# Start of GIVEN MATERIAL
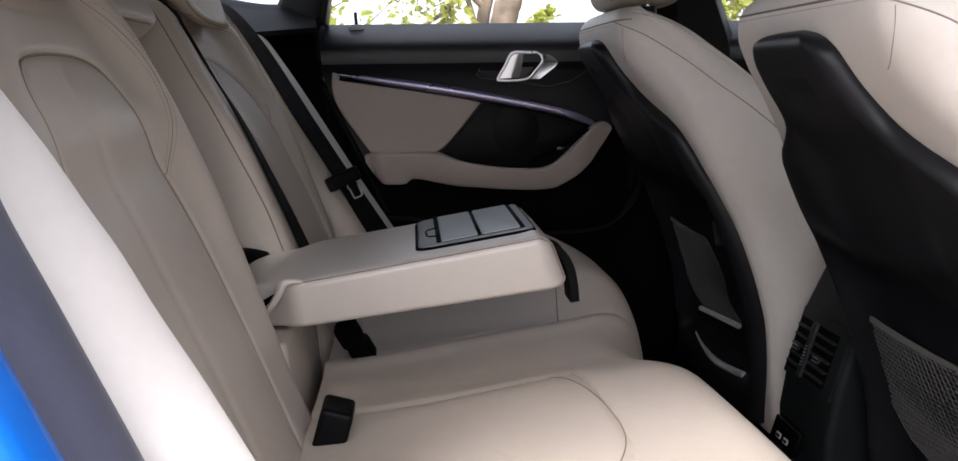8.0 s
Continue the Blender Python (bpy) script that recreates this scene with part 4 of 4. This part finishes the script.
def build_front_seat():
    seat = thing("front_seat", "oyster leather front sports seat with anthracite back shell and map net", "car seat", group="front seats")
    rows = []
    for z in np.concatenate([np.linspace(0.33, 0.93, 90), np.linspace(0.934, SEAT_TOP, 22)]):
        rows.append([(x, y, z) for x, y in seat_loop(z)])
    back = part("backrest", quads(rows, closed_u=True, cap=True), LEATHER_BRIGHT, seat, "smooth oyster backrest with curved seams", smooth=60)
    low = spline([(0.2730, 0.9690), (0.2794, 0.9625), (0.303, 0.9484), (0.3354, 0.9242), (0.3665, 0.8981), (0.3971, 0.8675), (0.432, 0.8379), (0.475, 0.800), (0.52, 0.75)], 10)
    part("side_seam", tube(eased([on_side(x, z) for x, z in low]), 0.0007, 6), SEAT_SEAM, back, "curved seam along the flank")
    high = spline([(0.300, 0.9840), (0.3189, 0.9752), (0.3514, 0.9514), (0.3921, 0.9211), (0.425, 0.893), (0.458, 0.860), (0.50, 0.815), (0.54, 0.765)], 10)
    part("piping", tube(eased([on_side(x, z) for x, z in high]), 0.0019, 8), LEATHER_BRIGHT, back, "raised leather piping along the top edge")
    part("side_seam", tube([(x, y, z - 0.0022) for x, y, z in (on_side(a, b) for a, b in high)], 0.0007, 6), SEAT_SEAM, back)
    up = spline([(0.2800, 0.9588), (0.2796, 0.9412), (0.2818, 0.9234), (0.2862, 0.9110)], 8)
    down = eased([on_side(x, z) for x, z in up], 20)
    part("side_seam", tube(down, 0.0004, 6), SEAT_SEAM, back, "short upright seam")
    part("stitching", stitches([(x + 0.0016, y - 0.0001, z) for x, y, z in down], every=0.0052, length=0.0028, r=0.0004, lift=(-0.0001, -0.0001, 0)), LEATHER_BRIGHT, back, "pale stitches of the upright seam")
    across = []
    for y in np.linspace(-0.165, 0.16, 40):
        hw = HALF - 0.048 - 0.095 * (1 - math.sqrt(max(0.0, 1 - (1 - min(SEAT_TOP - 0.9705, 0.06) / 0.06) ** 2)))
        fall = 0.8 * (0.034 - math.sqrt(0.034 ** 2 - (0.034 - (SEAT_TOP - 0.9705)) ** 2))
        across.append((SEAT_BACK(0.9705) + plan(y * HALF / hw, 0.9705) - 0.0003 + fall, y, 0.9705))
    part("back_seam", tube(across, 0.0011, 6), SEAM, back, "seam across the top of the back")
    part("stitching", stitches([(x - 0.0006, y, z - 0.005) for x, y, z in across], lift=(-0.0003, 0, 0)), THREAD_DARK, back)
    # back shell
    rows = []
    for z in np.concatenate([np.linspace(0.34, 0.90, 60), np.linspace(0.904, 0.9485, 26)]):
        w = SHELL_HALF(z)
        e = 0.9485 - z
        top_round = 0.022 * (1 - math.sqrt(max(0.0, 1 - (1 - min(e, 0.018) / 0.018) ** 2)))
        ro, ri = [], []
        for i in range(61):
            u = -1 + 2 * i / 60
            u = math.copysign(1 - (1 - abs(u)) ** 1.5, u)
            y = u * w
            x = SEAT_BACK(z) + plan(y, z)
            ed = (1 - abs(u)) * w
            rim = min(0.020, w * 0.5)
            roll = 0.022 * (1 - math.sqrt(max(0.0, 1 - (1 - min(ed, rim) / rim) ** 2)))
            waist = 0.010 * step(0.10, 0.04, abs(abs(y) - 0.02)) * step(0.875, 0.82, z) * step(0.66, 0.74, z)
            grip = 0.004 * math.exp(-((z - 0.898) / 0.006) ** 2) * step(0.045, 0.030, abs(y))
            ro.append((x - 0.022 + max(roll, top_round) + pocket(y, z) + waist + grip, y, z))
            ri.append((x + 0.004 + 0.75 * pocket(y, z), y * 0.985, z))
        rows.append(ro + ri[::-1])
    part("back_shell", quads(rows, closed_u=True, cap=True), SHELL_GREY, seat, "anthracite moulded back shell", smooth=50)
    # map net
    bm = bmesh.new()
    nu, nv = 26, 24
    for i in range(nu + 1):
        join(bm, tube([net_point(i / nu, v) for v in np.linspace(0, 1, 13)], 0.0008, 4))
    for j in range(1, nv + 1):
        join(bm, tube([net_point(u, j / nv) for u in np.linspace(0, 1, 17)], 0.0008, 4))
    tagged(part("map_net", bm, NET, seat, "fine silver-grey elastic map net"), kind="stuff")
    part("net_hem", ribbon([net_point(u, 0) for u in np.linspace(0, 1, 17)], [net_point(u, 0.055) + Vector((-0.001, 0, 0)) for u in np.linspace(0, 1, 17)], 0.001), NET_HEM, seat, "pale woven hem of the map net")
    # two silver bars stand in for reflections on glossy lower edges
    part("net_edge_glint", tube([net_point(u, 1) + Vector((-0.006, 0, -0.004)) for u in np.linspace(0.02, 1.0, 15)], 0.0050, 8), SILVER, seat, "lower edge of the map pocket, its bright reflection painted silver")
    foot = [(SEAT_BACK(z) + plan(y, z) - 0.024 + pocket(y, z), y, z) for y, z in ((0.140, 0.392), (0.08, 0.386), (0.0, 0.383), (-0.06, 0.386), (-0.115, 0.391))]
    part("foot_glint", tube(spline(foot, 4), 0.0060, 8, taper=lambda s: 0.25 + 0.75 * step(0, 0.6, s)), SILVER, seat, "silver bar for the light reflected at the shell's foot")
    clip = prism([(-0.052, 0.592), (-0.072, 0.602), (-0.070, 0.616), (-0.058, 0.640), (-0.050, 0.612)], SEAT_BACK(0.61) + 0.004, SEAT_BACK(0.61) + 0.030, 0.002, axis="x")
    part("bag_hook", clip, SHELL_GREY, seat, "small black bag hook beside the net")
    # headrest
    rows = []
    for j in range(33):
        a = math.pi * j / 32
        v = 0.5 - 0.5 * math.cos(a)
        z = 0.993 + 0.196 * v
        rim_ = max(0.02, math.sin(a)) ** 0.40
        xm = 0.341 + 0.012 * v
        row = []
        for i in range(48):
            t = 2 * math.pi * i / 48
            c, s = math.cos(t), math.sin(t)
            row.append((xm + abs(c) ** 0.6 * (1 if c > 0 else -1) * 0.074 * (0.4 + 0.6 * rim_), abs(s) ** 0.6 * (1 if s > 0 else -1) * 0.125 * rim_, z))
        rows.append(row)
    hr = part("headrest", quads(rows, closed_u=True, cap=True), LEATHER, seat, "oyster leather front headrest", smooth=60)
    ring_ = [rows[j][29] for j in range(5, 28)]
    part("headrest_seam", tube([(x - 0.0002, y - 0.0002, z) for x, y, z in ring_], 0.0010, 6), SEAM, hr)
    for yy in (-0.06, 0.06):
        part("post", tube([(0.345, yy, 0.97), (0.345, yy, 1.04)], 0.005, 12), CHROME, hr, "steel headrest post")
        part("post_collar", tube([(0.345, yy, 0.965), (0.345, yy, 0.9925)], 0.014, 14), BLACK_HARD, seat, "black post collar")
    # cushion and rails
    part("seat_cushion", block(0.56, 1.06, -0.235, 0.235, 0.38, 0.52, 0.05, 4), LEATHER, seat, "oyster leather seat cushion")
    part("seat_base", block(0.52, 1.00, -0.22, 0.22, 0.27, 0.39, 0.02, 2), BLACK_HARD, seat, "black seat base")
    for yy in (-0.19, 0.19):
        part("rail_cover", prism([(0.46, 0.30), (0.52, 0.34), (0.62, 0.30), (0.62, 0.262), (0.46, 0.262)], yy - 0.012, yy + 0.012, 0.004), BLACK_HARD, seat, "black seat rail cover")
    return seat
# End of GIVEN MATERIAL
Tally the lines holding the string "with" and give only the count.

FINISHED TASK: 3